Start of Source excerpt
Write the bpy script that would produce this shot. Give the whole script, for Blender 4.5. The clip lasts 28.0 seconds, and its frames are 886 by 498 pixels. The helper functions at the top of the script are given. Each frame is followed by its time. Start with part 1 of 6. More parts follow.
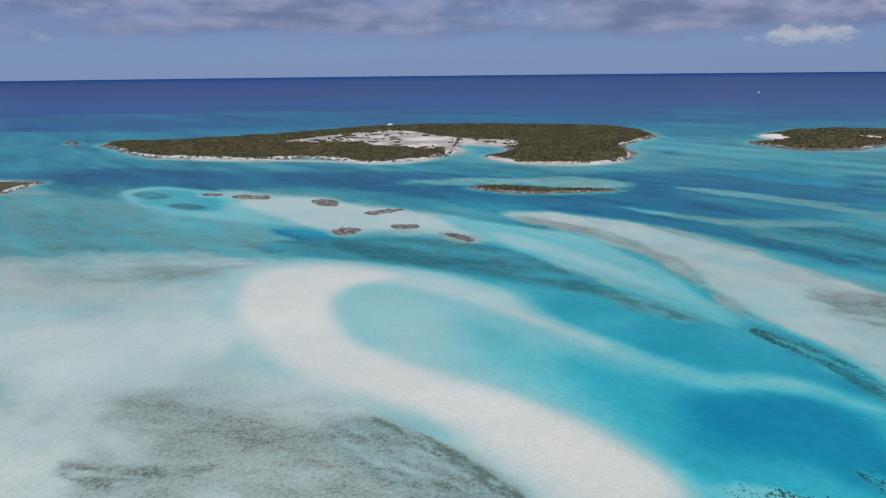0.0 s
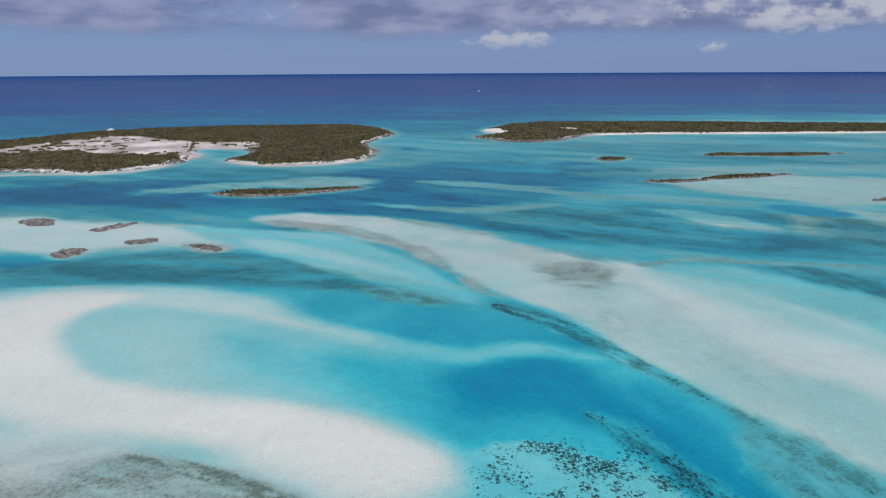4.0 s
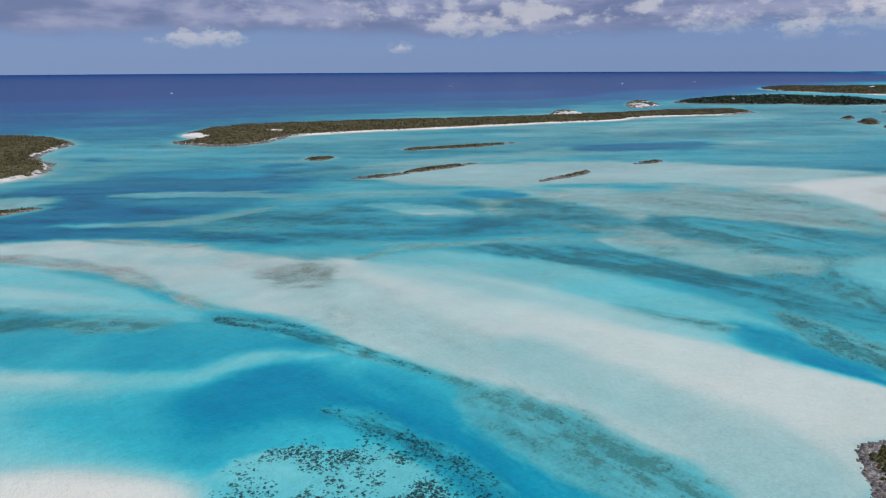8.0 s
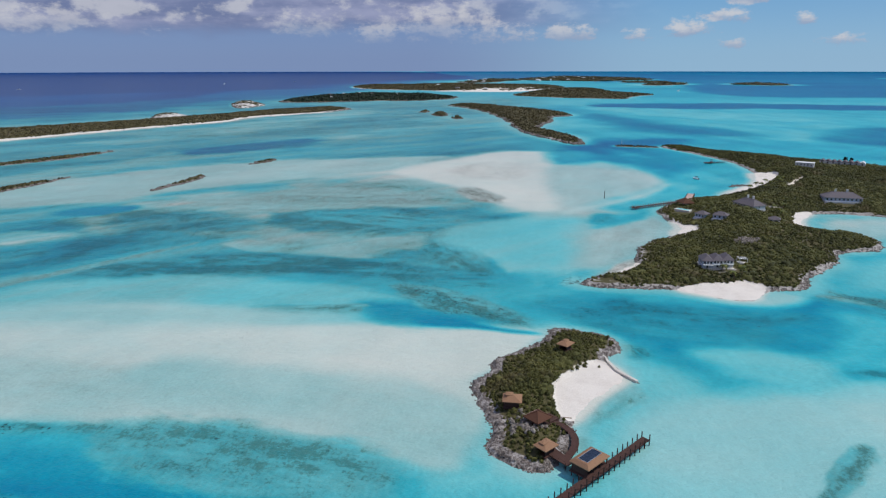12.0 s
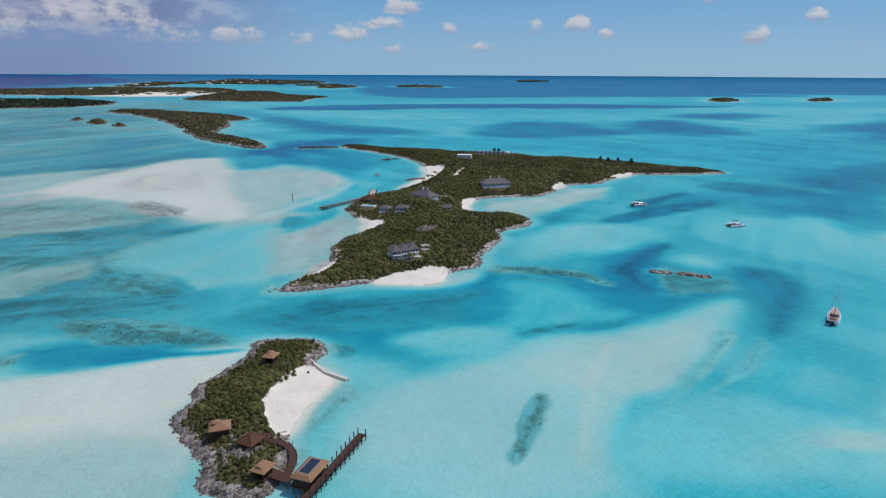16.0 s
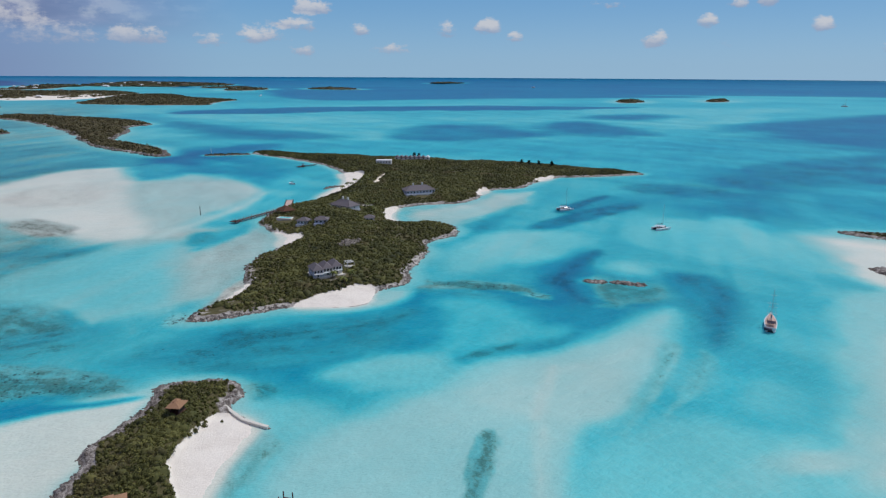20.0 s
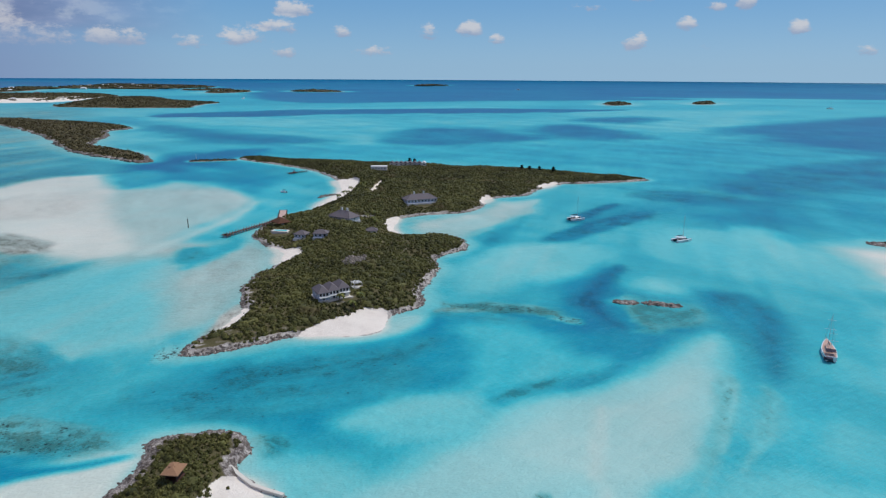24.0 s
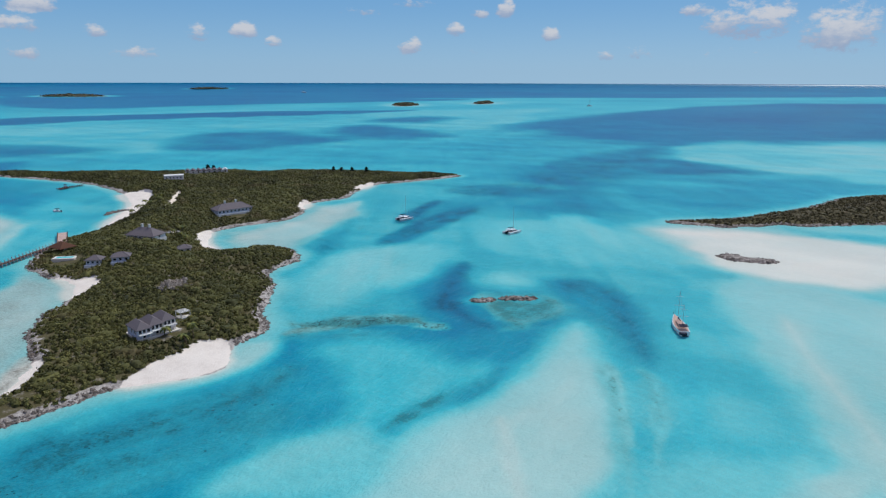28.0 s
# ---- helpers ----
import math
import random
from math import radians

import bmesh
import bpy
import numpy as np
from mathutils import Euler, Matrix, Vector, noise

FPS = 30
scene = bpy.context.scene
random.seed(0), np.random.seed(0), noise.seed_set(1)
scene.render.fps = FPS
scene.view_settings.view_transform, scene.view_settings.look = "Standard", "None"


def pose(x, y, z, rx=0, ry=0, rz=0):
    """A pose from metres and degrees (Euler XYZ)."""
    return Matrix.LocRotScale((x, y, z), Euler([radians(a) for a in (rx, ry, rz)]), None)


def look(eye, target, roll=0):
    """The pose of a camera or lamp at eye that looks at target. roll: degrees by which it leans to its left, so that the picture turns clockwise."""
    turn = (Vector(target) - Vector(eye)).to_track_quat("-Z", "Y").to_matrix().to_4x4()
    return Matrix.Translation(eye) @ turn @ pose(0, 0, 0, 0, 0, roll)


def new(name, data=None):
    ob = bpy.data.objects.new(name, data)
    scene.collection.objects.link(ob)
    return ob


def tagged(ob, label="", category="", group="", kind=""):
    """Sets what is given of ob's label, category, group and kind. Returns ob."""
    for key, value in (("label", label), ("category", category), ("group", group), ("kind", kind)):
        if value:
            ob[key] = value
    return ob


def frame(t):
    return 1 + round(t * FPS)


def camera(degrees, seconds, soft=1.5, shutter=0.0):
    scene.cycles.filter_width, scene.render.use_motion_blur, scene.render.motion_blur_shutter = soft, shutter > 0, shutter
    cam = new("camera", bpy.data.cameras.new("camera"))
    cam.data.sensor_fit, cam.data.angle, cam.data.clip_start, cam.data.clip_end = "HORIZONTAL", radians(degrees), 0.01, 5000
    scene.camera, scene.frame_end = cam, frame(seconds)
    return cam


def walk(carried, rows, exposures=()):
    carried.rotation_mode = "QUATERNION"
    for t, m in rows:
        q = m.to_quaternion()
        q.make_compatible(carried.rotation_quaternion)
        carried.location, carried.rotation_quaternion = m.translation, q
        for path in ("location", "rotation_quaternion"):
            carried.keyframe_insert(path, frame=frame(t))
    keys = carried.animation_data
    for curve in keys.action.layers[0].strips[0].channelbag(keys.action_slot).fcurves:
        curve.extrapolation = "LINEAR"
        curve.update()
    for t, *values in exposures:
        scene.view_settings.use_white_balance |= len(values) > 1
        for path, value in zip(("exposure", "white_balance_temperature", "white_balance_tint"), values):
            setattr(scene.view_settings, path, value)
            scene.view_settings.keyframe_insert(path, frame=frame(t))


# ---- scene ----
End of Source excerpt
Challenge — Reproduce every line of the material precisely, omitting its pictures.

Answer to the problem —
Write the bpy script that would produce this shot. Give the whole script, for Blender 4.5. The clip lasts 28.0 seconds, and its frames are 886 by 498 pixels. The helper functions at the top of the script are given. Each frame is followed by its time. Start with part 1 of 6. More parts follow.
0.0 s
4.0 s
8.0 s
12.0 s
16.0 s
20.0 s
24.0 s
28.0 s
# ---- helpers ----
import math
import random
from math import radians

import bmesh
import bpy
import numpy as np
from mathutils import Euler, Matrix, Vector, noise

FPS = 30
scene = bpy.context.scene
random.seed(0), np.random.seed(0), noise.seed_set(1)
scene.render.fps = FPS
scene.view_settings.view_transform, scene.view_settings.look = "Standard", "None"


def pose(x, y, z, rx=0, ry=0, rz=0):
    """A pose from metres and degrees (Euler XYZ)."""
    return Matrix.LocRotScale((x, y, z), Euler([radians(a) for a in (rx, ry, rz)]), None)


def look(eye, target, roll=0):
    """The pose of a camera or lamp at eye that looks at target. roll: degrees by which it leans to its left, so that the picture turns clockwise."""
    turn = (Vector(target) - Vector(eye)).to_track_quat("-Z", "Y").to_matrix().to_4x4()
    return Matrix.Translation(eye) @ turn @ pose(0, 0, 0, 0, 0, roll)


def new(name, data=None):
    ob = bpy.data.objects.new(name, data)
    scene.collection.objects.link(ob)
    return ob


def tagged(ob, label="", category="", group="", kind=""):
    """Sets what is given of ob's label, category, group and kind. Returns ob."""
    for key, value in (("label", label), ("category", category), ("group", group), ("kind", kind)):
        if value:
            ob[key] = value
    return ob


def frame(t):
    return 1 + round(t * FPS)


def camera(degrees, seconds, soft=1.5, shutter=0.0):
    scene.cycles.filter_width, scene.render.use_motion_blur, scene.render.motion_blur_shutter = soft, shutter > 0, shutter
    cam = new("camera", bpy.data.cameras.new("camera"))
    cam.data.sensor_fit, cam.data.angle, cam.data.clip_start, cam.data.clip_end = "HORIZONTAL", radians(degrees), 0.01, 5000
    scene.camera, scene.frame_end = cam, frame(seconds)
    return cam


def walk(carried, rows, exposures=()):
    carried.rotation_mode = "QUATERNION"
    for t, m in rows:
        q = m.to_quaternion()
        q.make_compatible(carried.rotation_quaternion)
        carried.location, carried.rotation_quaternion = m.translation, q
        for path in ("location", "rotation_quaternion"):
            carried.keyframe_insert(path, frame=frame(t))
    keys = carried.animation_data
    for curve in keys.action.layers[0].strips[0].channelbag(keys.action_slot).fcurves:
        curve.extrapolation = "LINEAR"
        curve.update()
    for t, *values in exposures:
        scene.view_settings.use_white_balance |= len(values) > 1
        for path, value in zip(("exposure", "white_balance_temperature", "white_balance_tint"), values):
            setattr(scene.view_settings, path, value)
            scene.view_settings.keyframe_insert(path, frame=frame(t))


# ---- scene ----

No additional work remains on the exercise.